### PROBLEM
Omit all pictures, then retype the data exactly as given.

### INFORMATION PROVIDED
↓↓↓

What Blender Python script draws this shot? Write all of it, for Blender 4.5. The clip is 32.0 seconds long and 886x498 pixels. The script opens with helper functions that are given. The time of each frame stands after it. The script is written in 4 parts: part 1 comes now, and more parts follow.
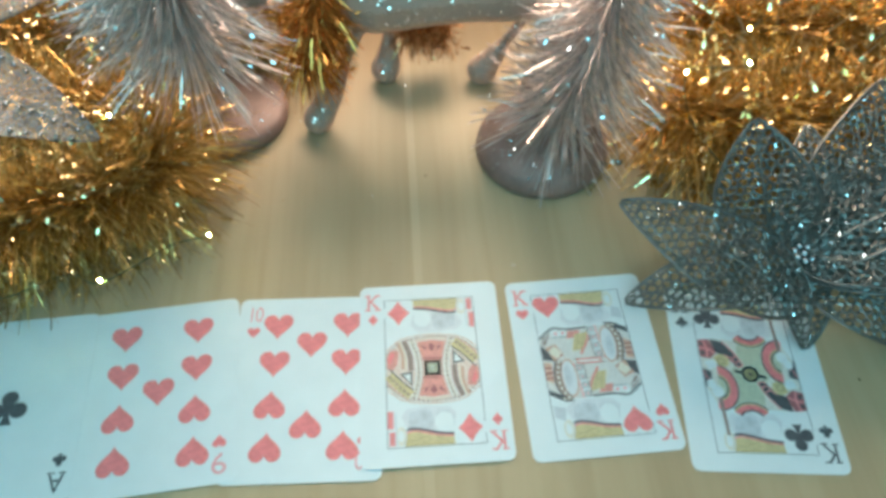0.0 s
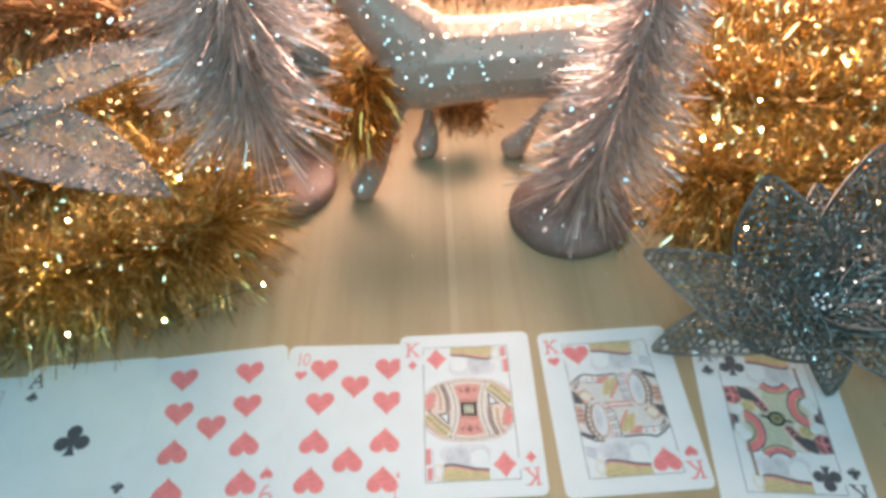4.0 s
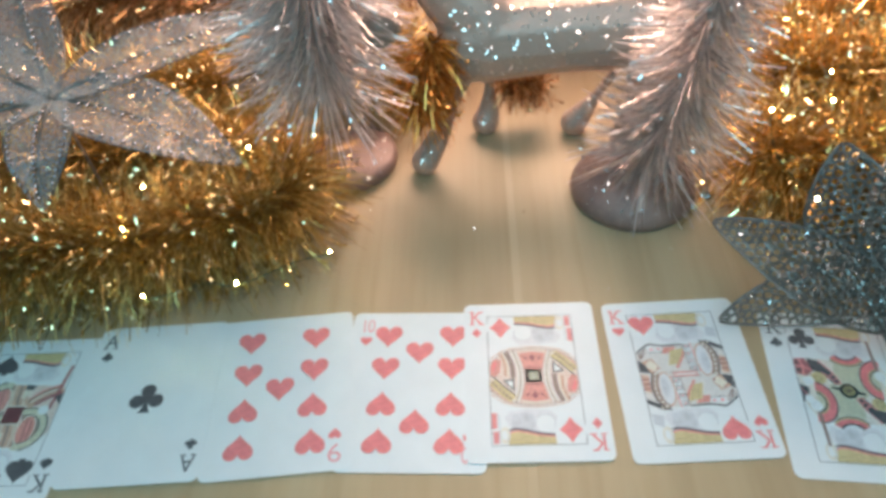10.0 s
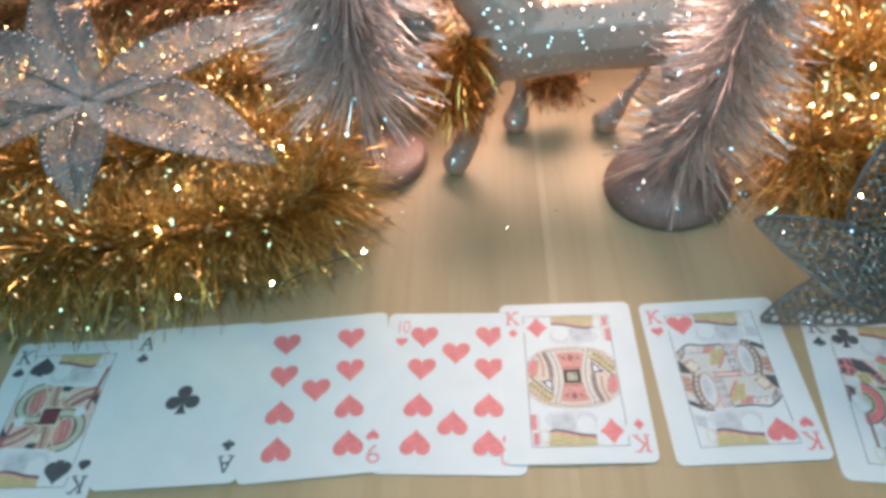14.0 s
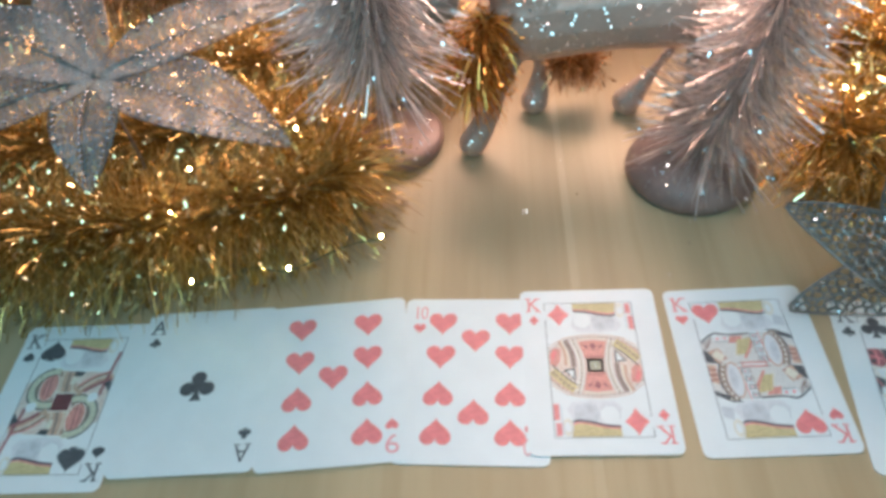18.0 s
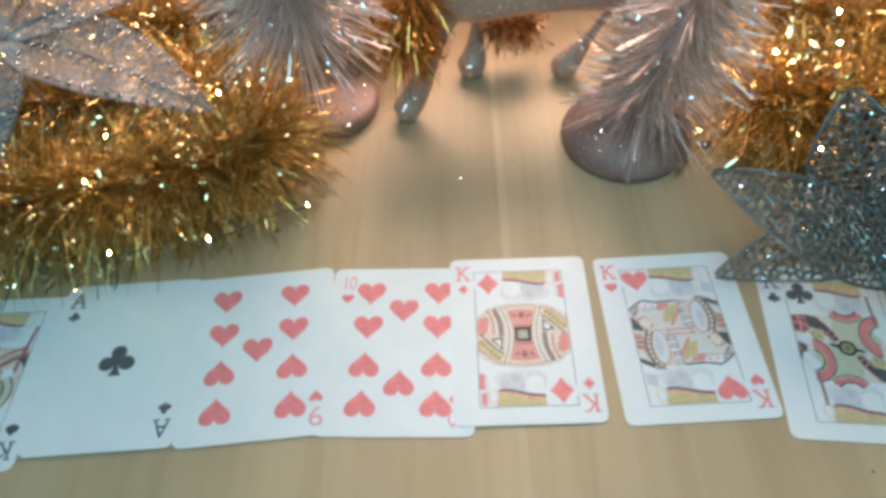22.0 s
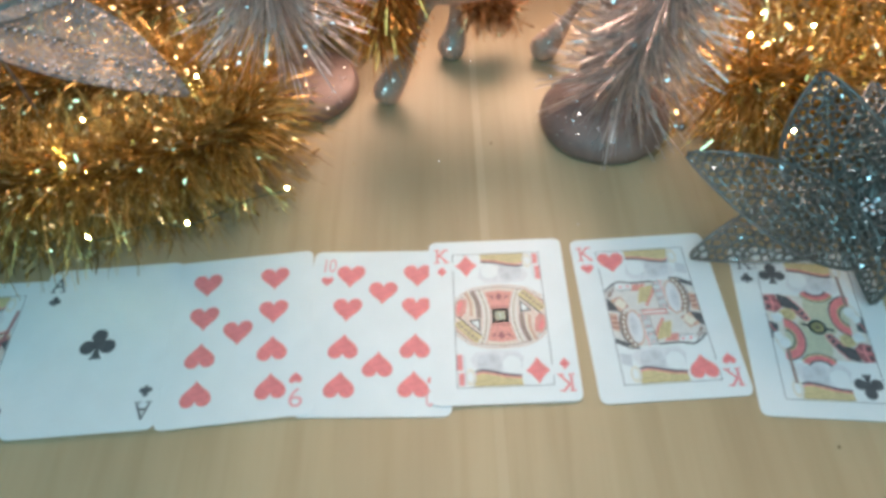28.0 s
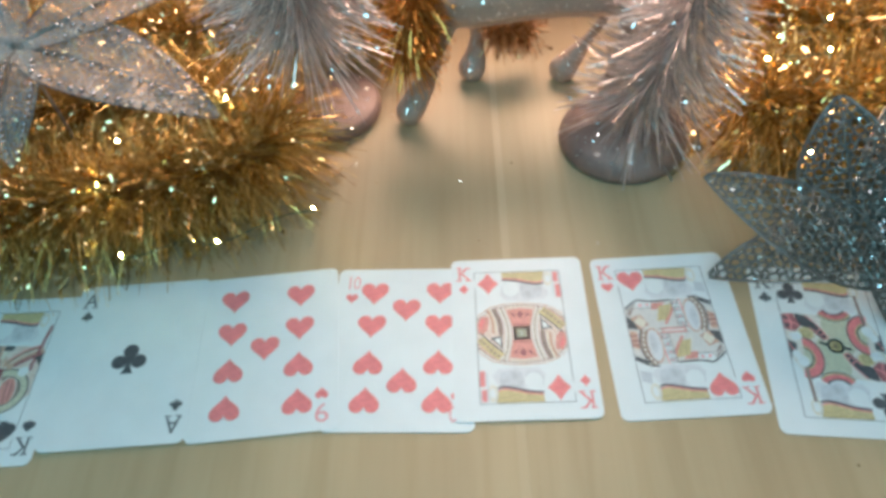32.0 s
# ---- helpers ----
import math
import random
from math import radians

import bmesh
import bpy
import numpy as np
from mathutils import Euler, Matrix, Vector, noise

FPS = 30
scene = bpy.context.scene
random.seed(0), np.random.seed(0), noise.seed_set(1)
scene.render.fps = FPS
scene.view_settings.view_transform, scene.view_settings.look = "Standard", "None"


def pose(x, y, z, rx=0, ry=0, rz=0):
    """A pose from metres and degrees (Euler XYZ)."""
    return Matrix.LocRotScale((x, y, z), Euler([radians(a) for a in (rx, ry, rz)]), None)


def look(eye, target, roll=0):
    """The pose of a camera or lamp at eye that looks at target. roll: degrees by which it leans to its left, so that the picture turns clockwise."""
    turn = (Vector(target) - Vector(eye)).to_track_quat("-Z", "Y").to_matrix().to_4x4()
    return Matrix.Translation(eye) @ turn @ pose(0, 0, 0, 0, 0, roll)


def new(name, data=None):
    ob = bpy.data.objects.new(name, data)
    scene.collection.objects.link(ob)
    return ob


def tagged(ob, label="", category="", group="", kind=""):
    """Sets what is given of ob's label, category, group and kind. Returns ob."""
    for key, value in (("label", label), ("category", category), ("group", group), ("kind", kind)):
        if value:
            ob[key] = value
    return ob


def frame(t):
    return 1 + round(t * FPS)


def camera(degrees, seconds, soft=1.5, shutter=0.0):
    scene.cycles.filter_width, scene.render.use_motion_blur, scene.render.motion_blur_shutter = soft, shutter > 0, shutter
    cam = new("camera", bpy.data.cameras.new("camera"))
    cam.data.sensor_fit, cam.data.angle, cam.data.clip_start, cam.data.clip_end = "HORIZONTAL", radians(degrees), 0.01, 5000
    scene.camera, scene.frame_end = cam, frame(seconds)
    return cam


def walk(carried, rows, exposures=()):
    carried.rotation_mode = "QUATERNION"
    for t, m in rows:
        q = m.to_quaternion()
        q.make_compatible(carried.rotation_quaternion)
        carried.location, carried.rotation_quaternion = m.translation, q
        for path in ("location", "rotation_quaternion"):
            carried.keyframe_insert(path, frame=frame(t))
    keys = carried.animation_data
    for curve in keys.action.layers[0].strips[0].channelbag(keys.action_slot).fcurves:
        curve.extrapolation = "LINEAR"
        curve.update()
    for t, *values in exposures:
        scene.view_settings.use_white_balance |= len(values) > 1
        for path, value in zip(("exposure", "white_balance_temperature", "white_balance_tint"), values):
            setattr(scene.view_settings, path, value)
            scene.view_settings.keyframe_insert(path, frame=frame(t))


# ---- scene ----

↑↑↑

### RESULT OF THIS EXERCISE
What Blender Python script draws this shot? Write all of it, for Blender 4.5. The clip is 32.0 seconds long and 886x498 pixels. The script opens with helper functions that are given. The time of each frame stands after it. The script is written in 4 parts: part 1 comes now, and more parts follow.
0.0 s
4.0 s
10.0 s
14.0 s
18.0 s
22.0 s
28.0 s
32.0 s
# ---- helpers ----
import math
import random
from math import radians

import bmesh
import bpy
import numpy as np
from mathutils import Euler, Matrix, Vector, noise

FPS = 30
scene = bpy.context.scene
random.seed(0), np.random.seed(0), noise.seed_set(1)
scene.render.fps = FPS
scene.view_settings.view_transform, scene.view_settings.look = "Standard", "None"


def pose(x, y, z, rx=0, ry=0, rz=0):
    """A pose from metres and degrees (Euler XYZ)."""
    return Matrix.LocRotScale((x, y, z), Euler([radians(a) for a in (rx, ry, rz)]), None)


def look(eye, target, roll=0):
    """The pose of a camera or lamp at eye that looks at target. roll: degrees by which it leans to its left, so that the picture turns clockwise."""
    turn = (Vector(target) - Vector(eye)).to_track_quat("-Z", "Y").to_matrix().to_4x4()
    return Matrix.Translation(eye) @ turn @ pose(0, 0, 0, 0, 0, roll)


def new(name, data=None):
    ob = bpy.data.objects.new(name, data)
    scene.collection.objects.link(ob)
    return ob


def tagged(ob, label="", category="", group="", kind=""):
    """Sets what is given of ob's label, category, group and kind. Returns ob."""
    for key, value in (("label", label), ("category", category), ("group", group), ("kind", kind)):
        if value:
            ob[key] = value
    return ob


def frame(t):
    return 1 + round(t * FPS)


def camera(degrees, seconds, soft=1.5, shutter=0.0):
    scene.cycles.filter_width, scene.render.use_motion_blur, scene.render.motion_blur_shutter = soft, shutter > 0, shutter
    cam = new("camera", bpy.data.cameras.new("camera"))
    cam.data.sensor_fit, cam.data.angle, cam.data.clip_start, cam.data.clip_end = "HORIZONTAL", radians(degrees), 0.01, 5000
    scene.camera, scene.frame_end = cam, frame(seconds)
    return cam


def walk(carried, rows, exposures=()):
    carried.rotation_mode = "QUATERNION"
    for t, m in rows:
        q = m.to_quaternion()
        q.make_compatible(carried.rotation_quaternion)
        carried.location, carried.rotation_quaternion = m.translation, q
        for path in ("location", "rotation_quaternion"):
            carried.keyframe_insert(path, frame=frame(t))
    keys = carried.animation_data
    for curve in keys.action.layers[0].strips[0].channelbag(keys.action_slot).fcurves:
        curve.extrapolation = "LINEAR"
        curve.update()
    for t, *values in exposures:
        scene.view_settings.use_white_balance |= len(values) > 1
        for path, value in zip(("exposure", "white_balance_temperature", "white_balance_tint"), values):
            setattr(scene.view_settings, path, value)
            scene.view_settings.keyframe_insert(path, frame=frame(t))


# ---- scene ----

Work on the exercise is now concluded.